Like PB&J or Brangelina, some things are just better together. Now a new study suggests that combining derivatives of the histone deacetylase (HDAC) inhibitor valproic acid with the chemotherapy drug cisplatin may kill human lung cancer cells better than either drug alone.
HDAC inhibitors such as valproic acid show great promise as treatments for a variety of cancers. The drugs are thought to function by inhibiting the removal of acetyl groups from histone tails by HDACs, thereby de-repressing genes silenced in cancer, such as tumor suppressor genes. However, valproic acid as a cancer drug is pretty wimpy, necessitating large doses that cause unpleasant side effects in patients.
Previous studies have shown that derivatives of valproic acid that contain hydrogen sulfide-releasing groups show improved potency against experimental models of prostate cancer and non-small cell lung cancer (NSCLC). In the new study, researchers led by Anna Tesei at the Istituto Scientifico Romagnolo per lo Studio e la Cure dei Tumori, in Italy, evaluated the activity and mechanism of action of some organosulfur valproic acid derivatives, alone or in combination with the conventional chemotherapy drug cisplatin, in three human NSCLC cell lines.
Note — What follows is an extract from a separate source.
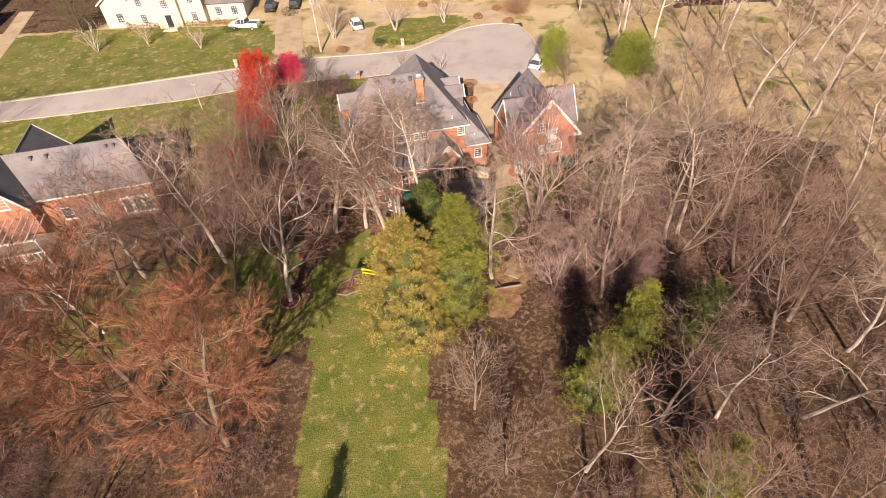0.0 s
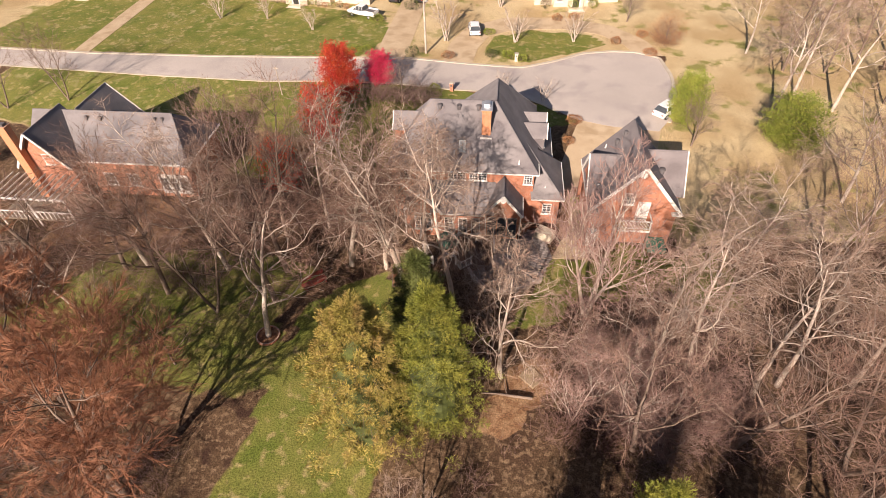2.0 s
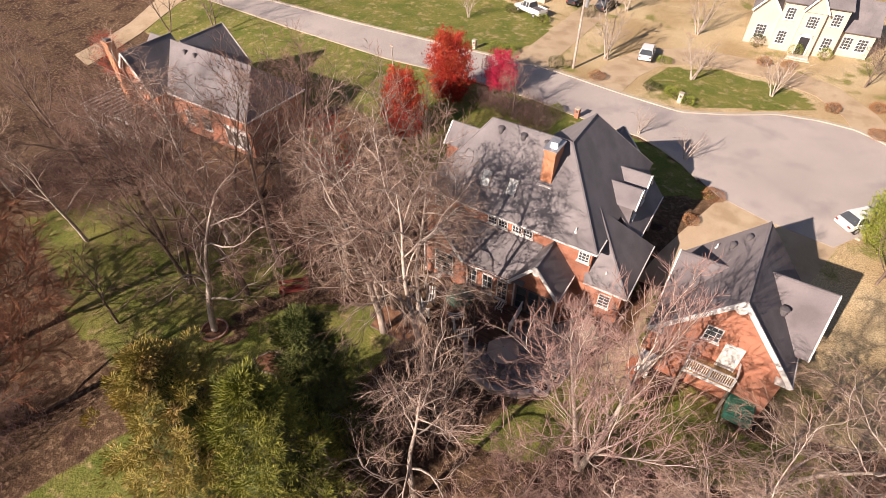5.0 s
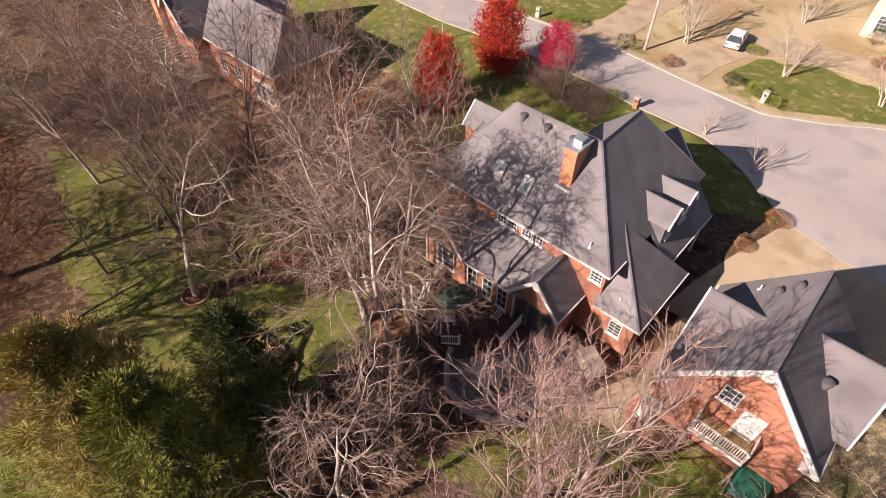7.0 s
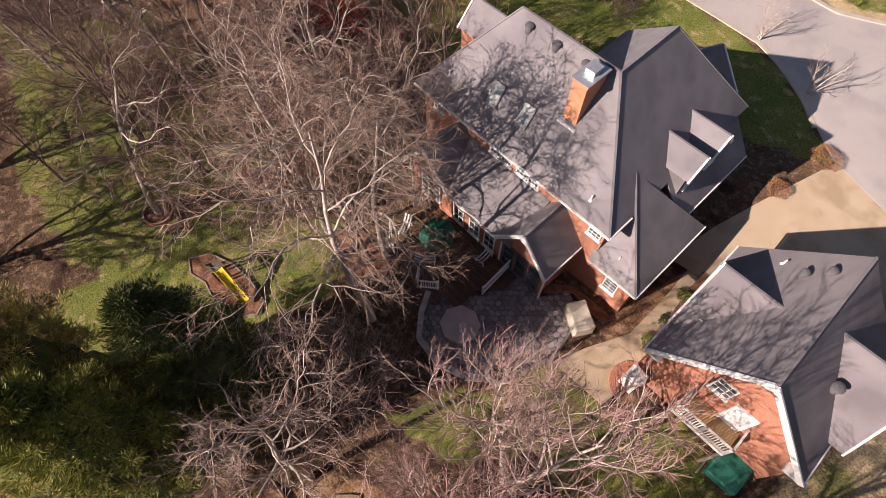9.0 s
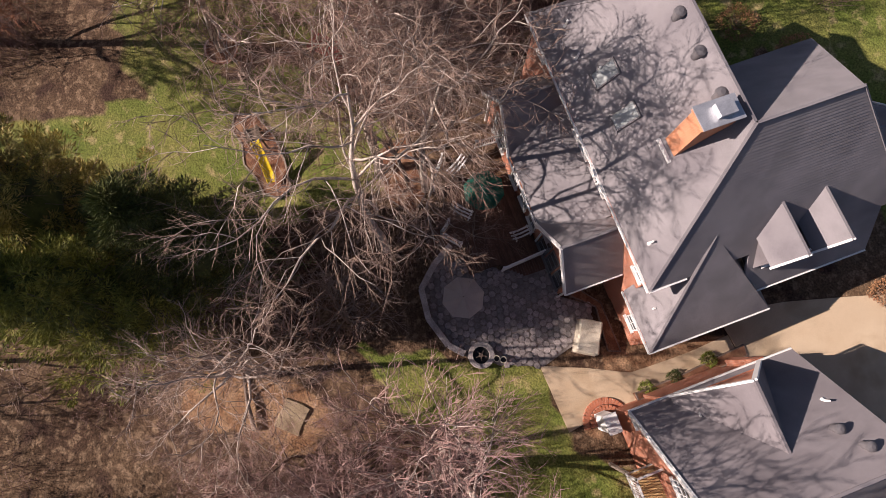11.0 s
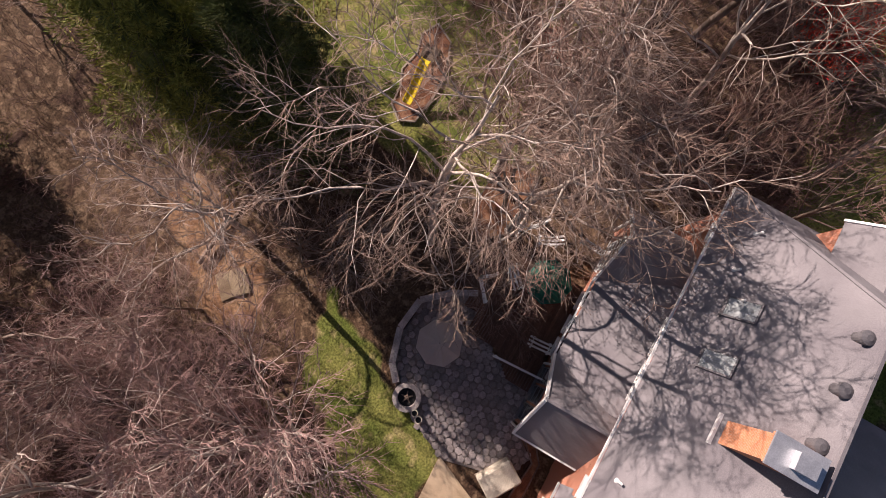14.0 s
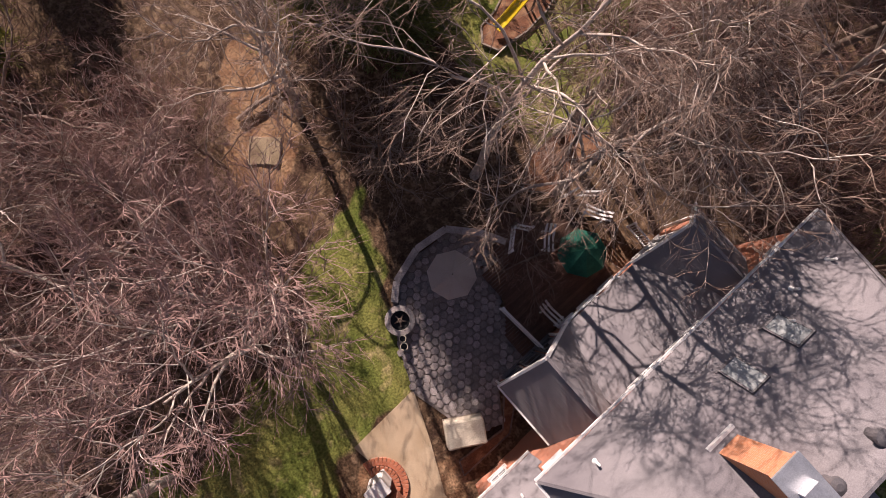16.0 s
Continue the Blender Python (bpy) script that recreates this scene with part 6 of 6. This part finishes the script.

Their findings include the following:
- The valproic acid derivative known as ACS2 showed the greatest cytotoxic activity of the tested compounds, killing more than 50% of cells at concentrations of 64.5–72 µM.
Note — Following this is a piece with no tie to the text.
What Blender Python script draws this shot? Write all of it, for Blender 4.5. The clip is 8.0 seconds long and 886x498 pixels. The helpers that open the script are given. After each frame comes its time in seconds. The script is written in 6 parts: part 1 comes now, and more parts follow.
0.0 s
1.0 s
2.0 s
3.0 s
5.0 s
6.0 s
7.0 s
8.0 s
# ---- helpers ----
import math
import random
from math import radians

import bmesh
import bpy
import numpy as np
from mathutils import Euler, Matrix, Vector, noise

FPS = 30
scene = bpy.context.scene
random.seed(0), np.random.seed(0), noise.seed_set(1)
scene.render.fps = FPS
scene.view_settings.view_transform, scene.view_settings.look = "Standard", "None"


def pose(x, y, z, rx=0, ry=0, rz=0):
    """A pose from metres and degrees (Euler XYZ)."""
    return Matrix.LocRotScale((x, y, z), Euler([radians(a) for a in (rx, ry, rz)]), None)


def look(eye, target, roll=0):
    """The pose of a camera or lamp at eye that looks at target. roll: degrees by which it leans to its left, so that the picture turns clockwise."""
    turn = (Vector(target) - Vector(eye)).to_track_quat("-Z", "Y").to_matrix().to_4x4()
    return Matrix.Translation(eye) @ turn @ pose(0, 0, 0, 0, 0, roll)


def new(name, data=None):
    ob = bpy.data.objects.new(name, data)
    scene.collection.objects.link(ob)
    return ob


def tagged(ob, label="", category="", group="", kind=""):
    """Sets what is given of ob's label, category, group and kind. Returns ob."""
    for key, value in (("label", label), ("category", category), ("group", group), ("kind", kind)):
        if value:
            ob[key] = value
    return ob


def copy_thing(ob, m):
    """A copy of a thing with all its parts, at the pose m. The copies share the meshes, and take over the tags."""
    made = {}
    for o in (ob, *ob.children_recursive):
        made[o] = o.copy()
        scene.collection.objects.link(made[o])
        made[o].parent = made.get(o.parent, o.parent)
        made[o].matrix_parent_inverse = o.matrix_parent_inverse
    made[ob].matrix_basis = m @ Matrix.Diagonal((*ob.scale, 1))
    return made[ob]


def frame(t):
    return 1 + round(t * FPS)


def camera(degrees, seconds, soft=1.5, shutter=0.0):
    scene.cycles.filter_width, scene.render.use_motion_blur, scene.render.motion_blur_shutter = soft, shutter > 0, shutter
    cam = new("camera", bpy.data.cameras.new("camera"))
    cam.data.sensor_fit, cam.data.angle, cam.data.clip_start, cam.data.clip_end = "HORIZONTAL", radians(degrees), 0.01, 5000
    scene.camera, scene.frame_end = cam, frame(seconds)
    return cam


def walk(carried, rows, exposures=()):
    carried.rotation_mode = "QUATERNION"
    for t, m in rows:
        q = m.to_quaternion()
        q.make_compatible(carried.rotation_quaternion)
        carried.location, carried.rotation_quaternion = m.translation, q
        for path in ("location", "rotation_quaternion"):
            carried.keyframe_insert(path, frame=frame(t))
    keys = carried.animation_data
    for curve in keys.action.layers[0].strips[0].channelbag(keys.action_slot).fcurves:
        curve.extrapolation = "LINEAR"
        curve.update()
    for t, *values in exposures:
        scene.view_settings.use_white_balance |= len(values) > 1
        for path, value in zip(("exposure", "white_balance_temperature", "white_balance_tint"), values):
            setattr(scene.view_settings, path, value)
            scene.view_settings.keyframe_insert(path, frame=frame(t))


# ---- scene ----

- ACS2 triggered apoptosis by the mitochondrial pathway in 30–60% of cells in the NSCLC lines and reduced their metastatic potential.
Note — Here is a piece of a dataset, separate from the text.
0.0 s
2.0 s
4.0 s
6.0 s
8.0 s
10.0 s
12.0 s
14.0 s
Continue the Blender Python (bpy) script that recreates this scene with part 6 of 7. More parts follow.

- Treating cells with both ACS2 and cisplatin for 6 h, followed by a continuous 66-h exposure to ACS2, decreased cell survival, even at relatively low doses of both drugs.
- ACS2 may enhance the ability of cisplatin to form adducts on DNA by decondensing chromatin. In support of this hypothesis, ACS2 increased the levels of histone H3 and H4 acetylation and the proportion of single-stranded DNA regions in NSCLC cells.
This study confirms that organosulfur derivatives of valproic acid can have much higher cytotoxic activities than their parent compound. Moreover, low doses of one compound, ACS2, in combination with cisplatin kill NSCLC cells more effectively than either drug alone, suggesting new strategies for NSCLC therapy.